→ Data segment:
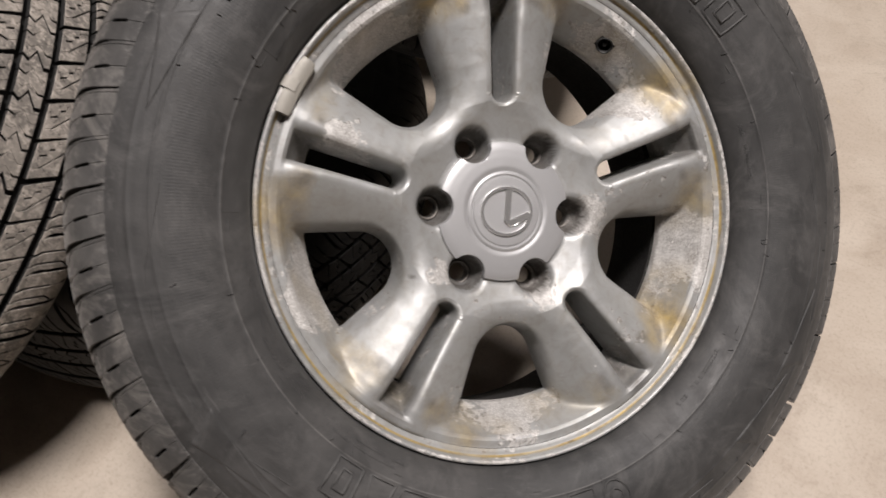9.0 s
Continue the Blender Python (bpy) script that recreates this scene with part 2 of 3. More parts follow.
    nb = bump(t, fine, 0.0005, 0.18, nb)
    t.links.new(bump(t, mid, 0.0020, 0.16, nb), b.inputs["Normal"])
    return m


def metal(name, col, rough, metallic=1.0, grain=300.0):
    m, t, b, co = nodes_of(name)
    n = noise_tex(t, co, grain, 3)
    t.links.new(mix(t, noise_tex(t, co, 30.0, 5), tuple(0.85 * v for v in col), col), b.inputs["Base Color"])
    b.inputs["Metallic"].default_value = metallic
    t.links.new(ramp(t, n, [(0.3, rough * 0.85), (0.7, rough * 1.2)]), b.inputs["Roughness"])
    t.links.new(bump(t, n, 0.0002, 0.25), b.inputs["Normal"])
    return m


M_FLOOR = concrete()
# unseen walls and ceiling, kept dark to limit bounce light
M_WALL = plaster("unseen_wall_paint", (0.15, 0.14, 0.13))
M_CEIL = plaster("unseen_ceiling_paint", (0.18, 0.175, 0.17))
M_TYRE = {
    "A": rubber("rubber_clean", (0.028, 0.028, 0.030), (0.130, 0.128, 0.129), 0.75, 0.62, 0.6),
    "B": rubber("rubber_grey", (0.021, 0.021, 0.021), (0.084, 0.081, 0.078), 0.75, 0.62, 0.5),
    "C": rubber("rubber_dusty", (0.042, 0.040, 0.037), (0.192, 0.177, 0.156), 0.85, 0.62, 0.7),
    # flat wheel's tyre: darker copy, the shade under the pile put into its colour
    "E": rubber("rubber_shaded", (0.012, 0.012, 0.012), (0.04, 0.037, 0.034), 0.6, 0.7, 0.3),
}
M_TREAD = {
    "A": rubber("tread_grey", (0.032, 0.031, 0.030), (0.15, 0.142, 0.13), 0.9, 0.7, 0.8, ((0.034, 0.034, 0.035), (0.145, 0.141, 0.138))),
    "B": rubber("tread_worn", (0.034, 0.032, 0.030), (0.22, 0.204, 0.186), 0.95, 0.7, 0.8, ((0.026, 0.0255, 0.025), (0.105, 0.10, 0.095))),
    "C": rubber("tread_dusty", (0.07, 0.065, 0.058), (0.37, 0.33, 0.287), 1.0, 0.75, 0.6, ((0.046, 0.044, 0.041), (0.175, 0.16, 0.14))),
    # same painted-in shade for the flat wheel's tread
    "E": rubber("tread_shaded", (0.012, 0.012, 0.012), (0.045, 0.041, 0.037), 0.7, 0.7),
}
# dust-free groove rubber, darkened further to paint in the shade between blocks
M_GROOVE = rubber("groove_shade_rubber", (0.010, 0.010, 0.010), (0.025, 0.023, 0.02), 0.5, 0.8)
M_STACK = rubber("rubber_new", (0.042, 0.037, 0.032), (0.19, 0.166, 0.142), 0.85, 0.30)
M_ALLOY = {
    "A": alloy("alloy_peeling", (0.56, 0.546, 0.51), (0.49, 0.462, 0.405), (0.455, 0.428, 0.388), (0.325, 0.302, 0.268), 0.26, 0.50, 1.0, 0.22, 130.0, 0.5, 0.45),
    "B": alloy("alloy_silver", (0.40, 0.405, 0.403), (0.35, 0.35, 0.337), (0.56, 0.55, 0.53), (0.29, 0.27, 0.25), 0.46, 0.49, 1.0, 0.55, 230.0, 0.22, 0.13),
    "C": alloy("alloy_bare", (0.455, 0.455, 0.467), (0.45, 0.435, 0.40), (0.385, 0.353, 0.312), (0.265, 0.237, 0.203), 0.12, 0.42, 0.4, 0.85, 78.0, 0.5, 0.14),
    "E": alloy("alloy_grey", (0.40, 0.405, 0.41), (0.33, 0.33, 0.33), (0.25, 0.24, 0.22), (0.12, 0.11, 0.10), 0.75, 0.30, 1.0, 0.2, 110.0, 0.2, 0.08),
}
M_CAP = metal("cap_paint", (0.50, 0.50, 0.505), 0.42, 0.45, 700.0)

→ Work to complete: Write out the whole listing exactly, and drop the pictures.

→ Result for this task:
9.0 s
Continue the Blender Python (bpy) script that recreates this scene with part 2 of 3. More parts follow.
    nb = bump(t, fine, 0.0005, 0.18, nb)
    t.links.new(bump(t, mid, 0.0020, 0.16, nb), b.inputs["Normal"])
    return m


def metal(name, col, rough, metallic=1.0, grain=300.0):
    m, t, b, co = nodes_of(name)
    n = noise_tex(t, co, grain, 3)
    t.links.new(mix(t, noise_tex(t, co, 30.0, 5), tuple(0.85 * v for v in col), col), b.inputs["Base Color"])
    b.inputs["Metallic"].default_value = metallic
    t.links.new(ramp(t, n, [(0.3, rough * 0.85), (0.7, rough * 1.2)]), b.inputs["Roughness"])
    t.links.new(bump(t, n, 0.0002, 0.25), b.inputs["Normal"])
    return m


M_FLOOR = concrete()
# unseen walls and ceiling, kept dark to limit bounce light
M_WALL = plaster("unseen_wall_paint", (0.15, 0.14, 0.13))
M_CEIL = plaster("unseen_ceiling_paint", (0.18, 0.175, 0.17))
M_TYRE = {
    "A": rubber("rubber_clean", (0.028, 0.028, 0.030), (0.130, 0.128, 0.129), 0.75, 0.62, 0.6),
    "B": rubber("rubber_grey", (0.021, 0.021, 0.021), (0.084, 0.081, 0.078), 0.75, 0.62, 0.5),
    "C": rubber("rubber_dusty", (0.042, 0.040, 0.037), (0.192, 0.177, 0.156), 0.85, 0.62, 0.7),
    # flat wheel's tyre: darker copy, the shade under the pile put into its colour
    "E": rubber("rubber_shaded", (0.012, 0.012, 0.012), (0.04, 0.037, 0.034), 0.6, 0.7, 0.3),
}
M_TREAD = {
    "A": rubber("tread_grey", (0.032, 0.031, 0.030), (0.15, 0.142, 0.13), 0.9, 0.7, 0.8, ((0.034, 0.034, 0.035), (0.145, 0.141, 0.138))),
    "B": rubber("tread_worn", (0.034, 0.032, 0.030), (0.22, 0.204, 0.186), 0.95, 0.7, 0.8, ((0.026, 0.0255, 0.025), (0.105, 0.10, 0.095))),
    "C": rubber("tread_dusty", (0.07, 0.065, 0.058), (0.37, 0.33, 0.287), 1.0, 0.75, 0.6, ((0.046, 0.044, 0.041), (0.175, 0.16, 0.14))),
    # same painted-in shade for the flat wheel's tread
    "E": rubber("tread_shaded", (0.012, 0.012, 0.012), (0.045, 0.041, 0.037), 0.7, 0.7),
}
# dust-free groove rubber, darkened further to paint in the shade between blocks
M_GROOVE = rubber("groove_shade_rubber", (0.010, 0.010, 0.010), (0.025, 0.023, 0.02), 0.5, 0.8)
M_STACK = rubber("rubber_new", (0.042, 0.037, 0.032), (0.19, 0.166, 0.142), 0.85, 0.30)
M_ALLOY = {
    "A": alloy("alloy_peeling", (0.56, 0.546, 0.51), (0.49, 0.462, 0.405), (0.455, 0.428, 0.388), (0.325, 0.302, 0.268), 0.26, 0.50, 1.0, 0.22, 130.0, 0.5, 0.45),
    "B": alloy("alloy_silver", (0.40, 0.405, 0.403), (0.35, 0.35, 0.337), (0.56, 0.55, 0.53), (0.29, 0.27, 0.25), 0.46, 0.49, 1.0, 0.55, 230.0, 0.22, 0.13),
    "C": alloy("alloy_bare", (0.455, 0.455, 0.467), (0.45, 0.435, 0.40), (0.385, 0.353, 0.312), (0.265, 0.237, 0.203), 0.12, 0.42, 0.4, 0.85, 78.0, 0.5, 0.14),
    "E": alloy("alloy_grey", (0.40, 0.405, 0.41), (0.33, 0.33, 0.33), (0.25, 0.24, 0.22), (0.12, 0.11, 0.10), 0.75, 0.30, 1.0, 0.2, 110.0, 0.2, 0.08),
}
M_CAP = metal("cap_paint", (0.50, 0.50, 0.505), 0.42, 0.45, 700.0)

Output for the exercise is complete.